The Dunmore Pineapple, built by the Earl of Dunmore in 1761. Image credit: Davidw82, via Wikimedia Commons.

…but pineapples remained a popular display of wealth and glamor. Whole pineapples were used as table centerpieces (and sometimes were taken away again by the caterers at the end of the night without being eaten!). This blog post contains two beautiful examples of porcelain pineapple stands by Spode, one from 1813 and one from 1820, with an explanation of their use. These are clearly designed for the whole pineapple to stand in the center surrounded by sliced pineapple, as is this lovely boat-shaped stand, but some, like this cut glass one…clearly are not.

Honorable mention goes to the Solomon’s Temple pudding mold, popular for nearly two centuries.
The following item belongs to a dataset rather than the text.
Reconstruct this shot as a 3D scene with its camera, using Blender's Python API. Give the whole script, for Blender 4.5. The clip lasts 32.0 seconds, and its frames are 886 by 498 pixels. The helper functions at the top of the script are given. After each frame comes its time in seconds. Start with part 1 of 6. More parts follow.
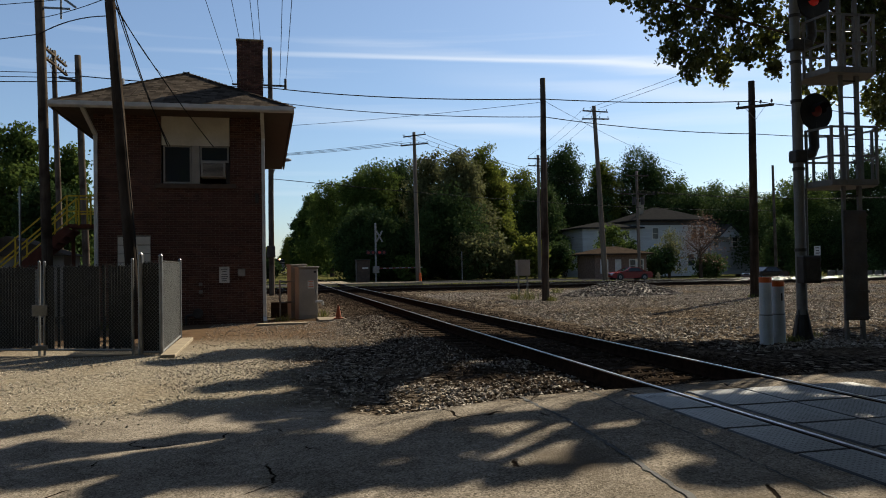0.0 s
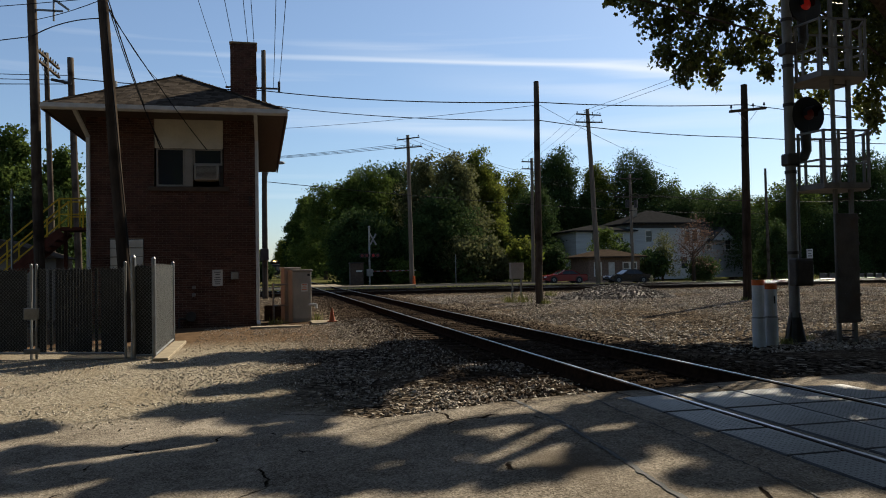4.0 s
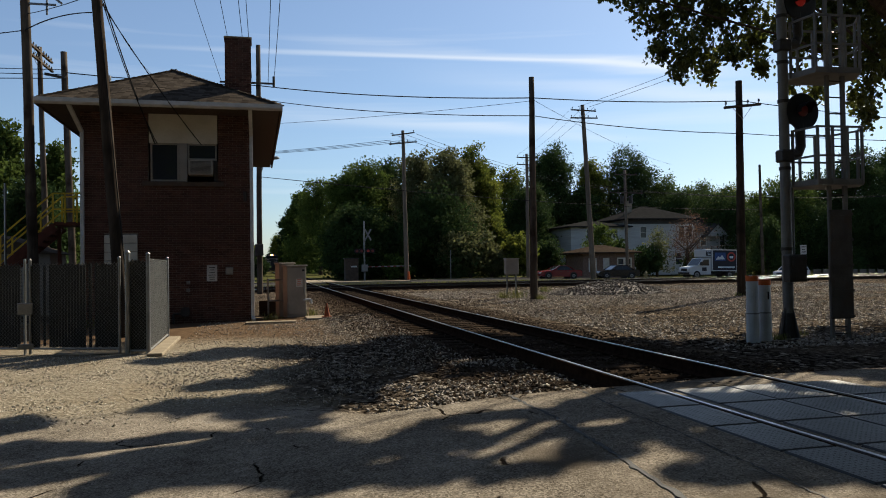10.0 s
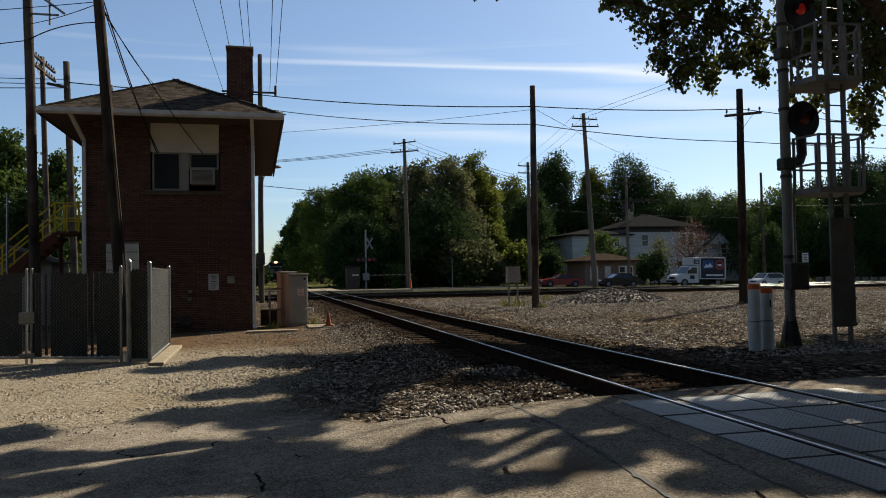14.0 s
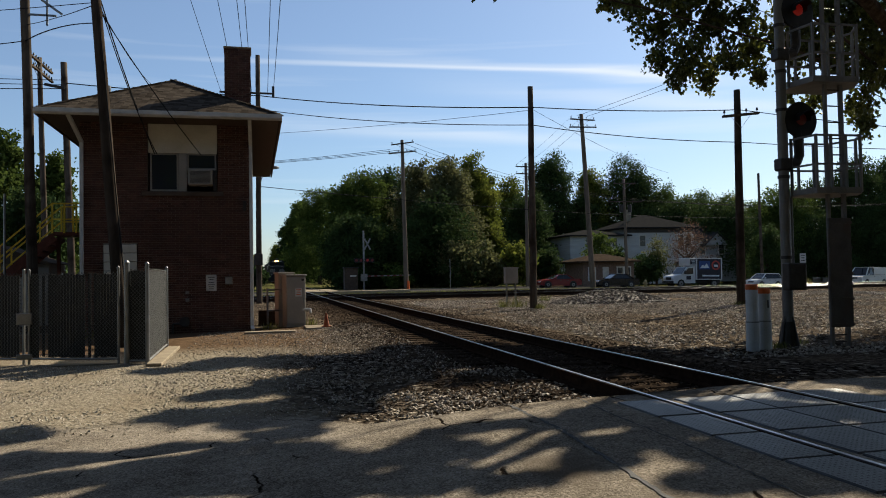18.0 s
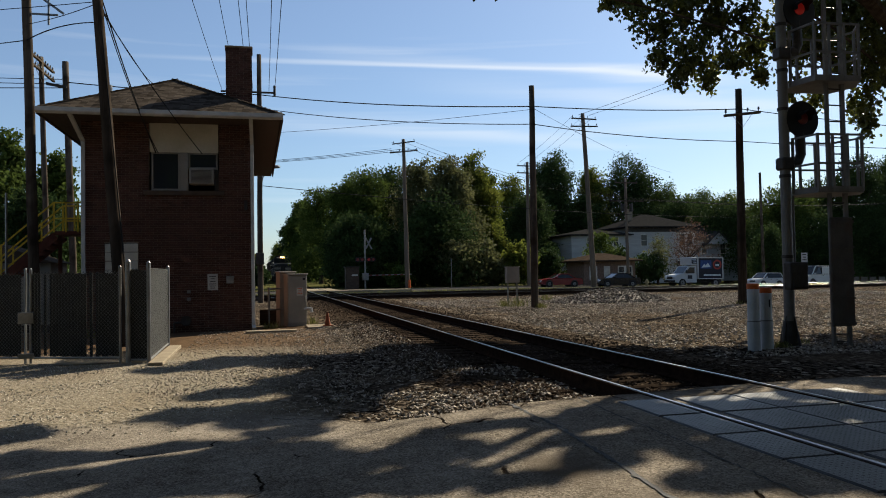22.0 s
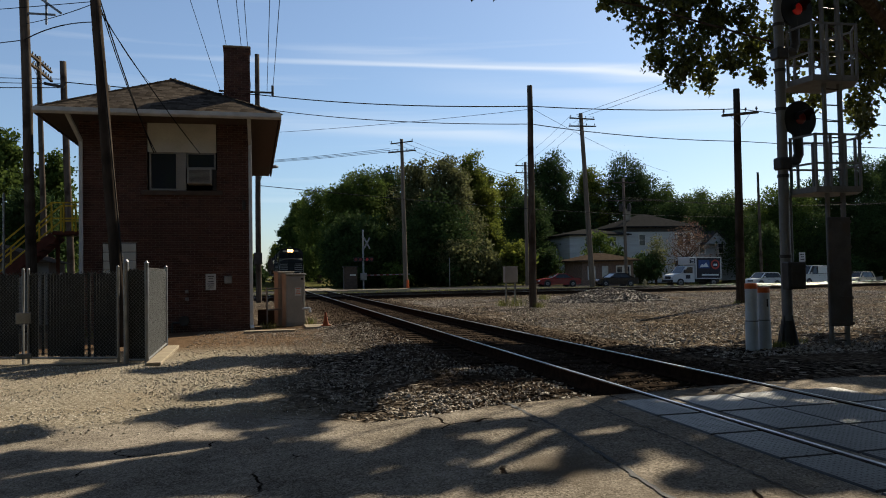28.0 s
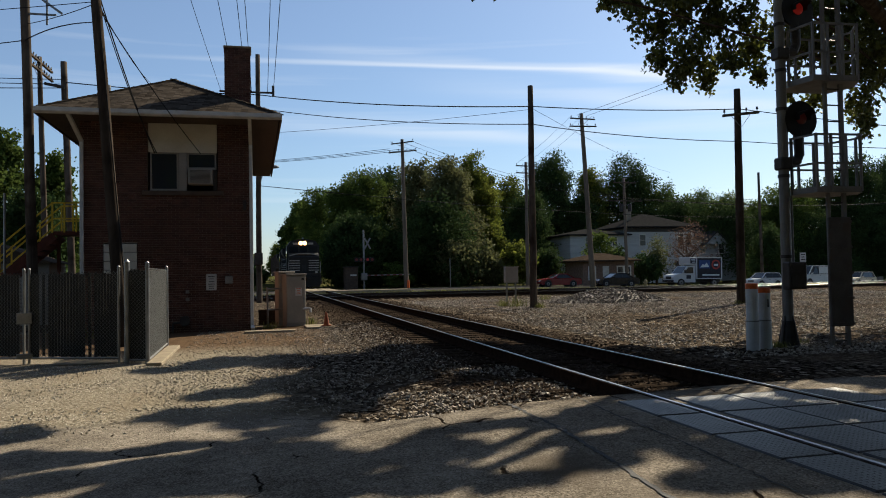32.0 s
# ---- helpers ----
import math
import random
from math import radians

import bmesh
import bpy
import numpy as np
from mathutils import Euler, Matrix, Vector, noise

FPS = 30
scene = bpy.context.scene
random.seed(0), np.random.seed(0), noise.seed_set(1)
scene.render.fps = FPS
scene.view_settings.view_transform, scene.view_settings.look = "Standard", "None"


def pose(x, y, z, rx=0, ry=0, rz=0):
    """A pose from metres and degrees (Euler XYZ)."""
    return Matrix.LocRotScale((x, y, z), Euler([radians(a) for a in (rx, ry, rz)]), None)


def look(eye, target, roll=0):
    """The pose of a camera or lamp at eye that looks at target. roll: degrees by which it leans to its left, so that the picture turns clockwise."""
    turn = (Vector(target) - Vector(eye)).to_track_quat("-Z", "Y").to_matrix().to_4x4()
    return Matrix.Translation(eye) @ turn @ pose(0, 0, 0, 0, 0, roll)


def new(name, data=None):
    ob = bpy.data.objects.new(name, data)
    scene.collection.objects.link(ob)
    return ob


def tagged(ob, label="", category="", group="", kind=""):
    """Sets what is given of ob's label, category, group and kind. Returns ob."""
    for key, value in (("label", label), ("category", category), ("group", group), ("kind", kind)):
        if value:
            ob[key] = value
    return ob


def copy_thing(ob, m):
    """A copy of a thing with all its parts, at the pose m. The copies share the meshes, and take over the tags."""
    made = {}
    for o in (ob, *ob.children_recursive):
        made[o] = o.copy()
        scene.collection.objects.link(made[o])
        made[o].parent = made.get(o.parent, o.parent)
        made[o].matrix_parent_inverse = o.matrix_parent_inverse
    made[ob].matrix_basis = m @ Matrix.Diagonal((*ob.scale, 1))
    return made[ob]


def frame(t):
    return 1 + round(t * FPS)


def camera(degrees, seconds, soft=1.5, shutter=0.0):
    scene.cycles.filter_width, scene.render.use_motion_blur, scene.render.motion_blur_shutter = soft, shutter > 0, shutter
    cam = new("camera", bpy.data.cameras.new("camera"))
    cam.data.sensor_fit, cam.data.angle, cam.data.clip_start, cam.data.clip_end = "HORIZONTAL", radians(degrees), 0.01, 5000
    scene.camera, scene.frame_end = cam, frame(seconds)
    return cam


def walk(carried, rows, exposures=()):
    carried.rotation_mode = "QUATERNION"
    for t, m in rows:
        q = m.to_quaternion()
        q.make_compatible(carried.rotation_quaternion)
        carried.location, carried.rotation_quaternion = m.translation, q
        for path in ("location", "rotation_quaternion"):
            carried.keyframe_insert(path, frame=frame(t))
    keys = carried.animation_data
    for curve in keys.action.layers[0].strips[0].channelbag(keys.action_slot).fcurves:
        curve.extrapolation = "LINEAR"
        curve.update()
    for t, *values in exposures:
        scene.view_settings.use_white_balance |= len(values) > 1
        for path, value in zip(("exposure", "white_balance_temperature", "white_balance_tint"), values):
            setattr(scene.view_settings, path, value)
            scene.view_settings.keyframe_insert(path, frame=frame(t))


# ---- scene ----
# The site's axes: x across the main track, y along it (away from the camera), z up.
import itertools

EXPO = 1.05
KELVIN = 6080
TINT = 6
SKY = 0.05
SUNPOWER = 5.0
EYE = (-4.68, 1.134, 1.63)
cam = camera(60, 32.0, soft=0.98)
# seconds, tilt, lean and heading in degrees of a camera held by a standing observer
TURNS = (
    (0, 91.215, 0.942, -12.955), (0.5, 91.260, 0.920, -13.249), (1, 91.286, 0.918, -13.807), (1.5, 91.368, 0.926, -13.584),
    (2, 91.372, 0.928, -13.460), (2.5, 91.353, 0.953, -13.202), (3, 91.364, 0.946, -13.222), (3.5, 91.430, 0.957, -13.453),
    (5.5, 91.407, 0.965, -13.233), (6, 91.413, 0.951, -13.261), (6.5, 91.418, 0.961, -13.131), (7, 91.419, 0.938, -12.995),
    (7.5, 91.415, 0.969, -12.759), (8, 91.417, 0.958, -12.860), (8.5, 91.408, 0.948, -13.120), (9, 91.229, 0.926, -13.311),
    (9.5, 91.123, 0.913, -13.540), (10, 91.090, 0.888, -13.799), (10.5, 91.114, 0.920, -13.660), (11, 91.233, 0.931, -13.722),
    (11.5, 91.340, 0.924, -13.709), (12, 91.389, 0.953, -13.675), (12.5, 91.481, 0.952, -13.763), (13, 91.582, 1.000, -13.592),
    (13.5, 91.730, 0.997, -13.533), (14, 91.724, 0.983, -13.687), (14.5, 91.735, 0.958, -13.993), (16.5, 91.773, 1.007, -13.719),
    (17, 91.775, 1.030, -13.925), (17.5, 91.772, 1.026, -13.938), (18, 91.775, 1.017, -13.840), (18.5, 91.775, 1.024, -13.901),
    (19, 91.766, 1.005, -13.854), (19.5, 91.719, 1.004, -13.762), (20, 91.713, 1.045, -13.871), (20.5, 91.713, 1.049, -13.866),
    (21, 91.725, 1.025, -13.831), (21.5, 91.723, 1.038, -13.703), (22, 91.719, 1.002, -13.747), (22.5, 91.710, 1.018, -13.641),
    (23, 91.711, 1.018, -13.568), (23.5, 91.710, 1.034, -13.623), (24, 91.710, 1.036, -13.620), (24.5, 91.719, 1.049, -13.693),
    (25, 91.713, 1.019, -13.697), (25.5, 91.710, 1.021, -13.630), (27.5, 91.703, 1.016, -13.763), (28, 91.706, 1.025, -13.878),
    (28.5, 91.698, 1.029, -13.695), (29, 91.694, 1.020, -13.765), (29.5, 91.703, 0.993, -13.868), (30, 91.694, 0.992, -13.789),
    (30.5, 91.710, 0.993, -13.784), (31, 91.724, 1.007, -14.033), (31.5, 91.727, 1.014, -14.072), (32, 91.719, 1.030, -13.835),
)
walk(cam, [(t, pose(*EYE, rx, ry, rz)) for t, rx, ry, rz in TURNS],
     exposures=((0.0, EXPO, KELVIN, TINT), (32.0, EXPO, KELVIN, TINT)))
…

You can see pictures of a variety of molds AND, incredibly, a video of the finished pudding wobbling comically, at this awesome blog post by Ivan Day, who explains, “Because it is made of flummery, which is a kind of opaque milk jelly, the central obelisk wobbles and cavorts in a most entertaining manner, while the four little cones shake, rattle and roll in a very naughty way.”

What’s your favorite single-purpose serving dish? Teapots? Salt and pepper shakers? Gravy boats? Tell me all about it!